Springtime, un printemps nommé Choi Min Sik.
La musique n'en finit plus de donner au cinéma de très beaux films. Tout de suite, je pense à la Leçon de Piano, au Pianiste, ou dans un autre registre à Danny the dog. Ici nous parlerons de Springtime, du coréen Ryu Jang Ha et avec Choi Min Sik. Springtime, comme son nom ne lindique pas, parle d'un musicien, prof et chef d'orchestre qui se cherche, tant dans son plan technique que ... euh pardon, tant sur le plan professionnel que dans sa vie sentimentale.
Enseignant à des gens peu passionnés, enchaînant les auditions ratées, aimant toujours son ex-femme alors qu'elle va se re-marier, vivant encore chez sa mère, Choi Min Sik, alias Hyeon Woo, n'est pas heureux. Le film décrit sa reconstruction.
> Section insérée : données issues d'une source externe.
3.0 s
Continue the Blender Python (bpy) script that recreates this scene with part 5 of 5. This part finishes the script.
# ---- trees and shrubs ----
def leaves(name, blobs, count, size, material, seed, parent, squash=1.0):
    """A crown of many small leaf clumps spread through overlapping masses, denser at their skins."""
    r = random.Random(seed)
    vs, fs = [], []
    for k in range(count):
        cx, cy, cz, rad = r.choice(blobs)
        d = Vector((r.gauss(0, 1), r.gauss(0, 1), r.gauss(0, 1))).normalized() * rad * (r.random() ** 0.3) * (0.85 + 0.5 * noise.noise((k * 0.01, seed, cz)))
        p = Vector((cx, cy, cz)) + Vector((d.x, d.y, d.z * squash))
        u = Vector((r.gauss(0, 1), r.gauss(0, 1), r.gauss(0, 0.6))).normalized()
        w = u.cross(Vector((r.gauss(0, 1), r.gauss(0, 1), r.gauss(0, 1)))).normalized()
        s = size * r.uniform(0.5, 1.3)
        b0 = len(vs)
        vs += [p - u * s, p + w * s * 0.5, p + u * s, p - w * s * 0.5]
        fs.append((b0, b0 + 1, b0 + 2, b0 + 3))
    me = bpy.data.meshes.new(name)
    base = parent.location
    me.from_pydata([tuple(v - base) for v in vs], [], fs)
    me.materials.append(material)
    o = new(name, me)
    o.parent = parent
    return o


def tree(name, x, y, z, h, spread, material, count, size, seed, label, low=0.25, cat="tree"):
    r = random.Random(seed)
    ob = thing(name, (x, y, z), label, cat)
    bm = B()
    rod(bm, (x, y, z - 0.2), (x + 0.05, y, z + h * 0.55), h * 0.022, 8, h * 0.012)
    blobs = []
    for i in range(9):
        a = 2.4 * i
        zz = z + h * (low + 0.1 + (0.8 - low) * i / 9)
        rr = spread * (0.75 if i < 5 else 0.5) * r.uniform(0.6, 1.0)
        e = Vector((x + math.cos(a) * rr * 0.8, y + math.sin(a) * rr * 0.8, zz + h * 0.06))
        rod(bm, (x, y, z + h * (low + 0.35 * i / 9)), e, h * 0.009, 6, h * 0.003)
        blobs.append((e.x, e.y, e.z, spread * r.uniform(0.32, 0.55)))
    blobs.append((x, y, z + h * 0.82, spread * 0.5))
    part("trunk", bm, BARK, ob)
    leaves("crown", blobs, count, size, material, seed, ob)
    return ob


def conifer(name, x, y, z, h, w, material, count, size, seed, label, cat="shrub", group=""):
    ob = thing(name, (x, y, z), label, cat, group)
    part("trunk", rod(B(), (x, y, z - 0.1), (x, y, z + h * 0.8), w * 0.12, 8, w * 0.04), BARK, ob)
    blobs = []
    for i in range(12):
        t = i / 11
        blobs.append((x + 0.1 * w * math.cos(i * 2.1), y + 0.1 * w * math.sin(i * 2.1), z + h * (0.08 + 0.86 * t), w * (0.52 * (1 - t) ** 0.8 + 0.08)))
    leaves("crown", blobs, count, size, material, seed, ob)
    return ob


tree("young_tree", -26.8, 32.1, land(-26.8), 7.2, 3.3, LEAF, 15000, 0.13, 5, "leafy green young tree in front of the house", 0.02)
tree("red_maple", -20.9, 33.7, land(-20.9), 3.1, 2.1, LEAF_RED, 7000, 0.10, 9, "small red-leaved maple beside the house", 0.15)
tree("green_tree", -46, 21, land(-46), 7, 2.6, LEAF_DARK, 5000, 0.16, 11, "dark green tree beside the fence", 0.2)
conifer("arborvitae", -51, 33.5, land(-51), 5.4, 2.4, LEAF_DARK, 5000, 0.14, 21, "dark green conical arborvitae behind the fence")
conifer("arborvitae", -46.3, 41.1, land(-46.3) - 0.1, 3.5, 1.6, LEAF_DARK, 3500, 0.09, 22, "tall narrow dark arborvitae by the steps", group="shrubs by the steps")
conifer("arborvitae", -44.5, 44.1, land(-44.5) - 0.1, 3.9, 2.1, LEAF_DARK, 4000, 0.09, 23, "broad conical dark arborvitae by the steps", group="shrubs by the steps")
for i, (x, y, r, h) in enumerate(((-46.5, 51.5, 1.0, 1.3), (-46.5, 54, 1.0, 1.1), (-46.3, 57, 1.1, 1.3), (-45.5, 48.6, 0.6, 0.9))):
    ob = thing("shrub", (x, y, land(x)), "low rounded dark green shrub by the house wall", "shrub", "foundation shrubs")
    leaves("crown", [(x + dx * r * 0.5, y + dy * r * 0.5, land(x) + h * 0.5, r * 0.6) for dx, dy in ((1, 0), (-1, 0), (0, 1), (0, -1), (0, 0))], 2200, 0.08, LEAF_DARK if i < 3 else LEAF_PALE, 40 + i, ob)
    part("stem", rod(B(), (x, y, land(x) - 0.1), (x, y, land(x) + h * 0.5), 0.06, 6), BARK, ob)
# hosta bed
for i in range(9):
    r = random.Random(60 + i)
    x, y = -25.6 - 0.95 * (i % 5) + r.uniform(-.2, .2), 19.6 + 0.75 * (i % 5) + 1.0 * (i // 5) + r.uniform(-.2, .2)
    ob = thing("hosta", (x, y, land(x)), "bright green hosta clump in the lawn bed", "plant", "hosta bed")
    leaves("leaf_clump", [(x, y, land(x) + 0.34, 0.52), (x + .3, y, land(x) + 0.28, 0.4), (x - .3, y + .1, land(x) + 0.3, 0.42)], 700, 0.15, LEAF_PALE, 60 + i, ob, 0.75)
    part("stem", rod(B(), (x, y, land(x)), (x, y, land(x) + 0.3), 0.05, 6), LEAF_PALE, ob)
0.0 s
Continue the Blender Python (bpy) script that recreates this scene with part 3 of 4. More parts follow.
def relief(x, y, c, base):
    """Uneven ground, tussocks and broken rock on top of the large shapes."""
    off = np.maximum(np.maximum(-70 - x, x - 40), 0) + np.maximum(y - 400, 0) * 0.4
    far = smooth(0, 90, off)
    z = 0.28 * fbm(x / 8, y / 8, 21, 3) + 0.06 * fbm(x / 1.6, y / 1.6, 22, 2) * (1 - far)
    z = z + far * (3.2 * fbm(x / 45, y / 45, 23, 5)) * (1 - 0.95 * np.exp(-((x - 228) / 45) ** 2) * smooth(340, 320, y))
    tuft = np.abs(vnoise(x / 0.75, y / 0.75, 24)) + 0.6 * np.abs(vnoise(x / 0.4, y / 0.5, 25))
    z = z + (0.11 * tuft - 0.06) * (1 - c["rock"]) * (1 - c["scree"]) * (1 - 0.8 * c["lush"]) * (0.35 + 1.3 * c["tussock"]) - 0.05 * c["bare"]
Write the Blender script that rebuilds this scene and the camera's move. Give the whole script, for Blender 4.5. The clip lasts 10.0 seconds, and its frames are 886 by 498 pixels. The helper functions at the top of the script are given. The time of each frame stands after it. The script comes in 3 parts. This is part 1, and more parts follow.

Le film est littéralement porté par l'acteur principal, déjà exceptionnel lors de ses précédentes apparitions (Old Boy, Frères de sang, Shiri, Ivre de femme et de peinture,
). Choi Min Sik y incarne à merveille cet homme désabusé, déboussolé qui commence à douter de ses capacités musicale', et qui décide de tenter de repartir à zéro, de refaire sa vie en quittant Séoul pour la province et un poste d'enseignant dans un petit collège. Il y découvre le quotidien très différent des habitants (qui vivent presque exclusivement de l'activité minière) et de leurs enfants. La classe musicale est réduite, et menacée de fermeture à cause du manque d'effectifs. Elle est néanmoins engagée dans un concours, qui lui permettrait peut être de survivre
. Quoique le synopsis du DVD en dise, ce n'est pas la l'objet principal du film ; on n'assiste pas à un remake musical de l'entraîneur ou de sister act (pour le justifier, il suffit de dire que le résultat du concours n'est même pas donné à la fin du film !). Il tourne bien plus autour de Hyeon et de son évolution. Le thème musical qu'il a créé est lui aussi répété assez souvent lors des scènes et accompagne le personnage. Plus que le sauvetage d'une classe, d'une école, d'élèves, c'est (plus égoïstement) celui de cet homme qui est filmé, même si au travers de ses pérégrinations on le voit aider à de maintes reprises les habitants, les élèves et leurs parents, même sil ne peut empêcher le cours tragique de leur vie très dure. Le film est ainsi ponctué de scènes pleines d'émotions, la mort dune grand-mère, la première neige, les amoures de deux jeunes élèves, un morceau de trompette sur la plage, etc
Hyeon essaie de s'intégrer pour le mieux dans ce nouvel environnement et cela lui redonne le goût de vivre et de jouer. Contrairement à ces anciens élèves, distraits et inattentifs, ceux-ci sont jeunes et passionnés, malgré les difficultés que cela implique par rapport à leurs parents qui ne voient pas toujours la nécessité pour eux d'apprendre à jouer plutôt que de travailler. Il lie donc des relations assez étroites avec certains élèves, leur insuffle l'esprit de la musique en même temps qu'ils les laissent par leur enthousiasme lui redonner des instants de joie (voir la scène du « love twist ») profonde. Parallèlement, il semble retrouver l'amour, ou au moins l'amitié dans sa relation avec l'infirmière, déjà aimée par le garagiste. Il ne perd néanmoins pas de vue son ancienne femme (Yeon hee), qu'il aime toujours et dont le prochain remariage le rend malheureux. Pas de grande rupture, d'instant clé ou autre scène charnière, juste une lente progression vers une vie reconstruite.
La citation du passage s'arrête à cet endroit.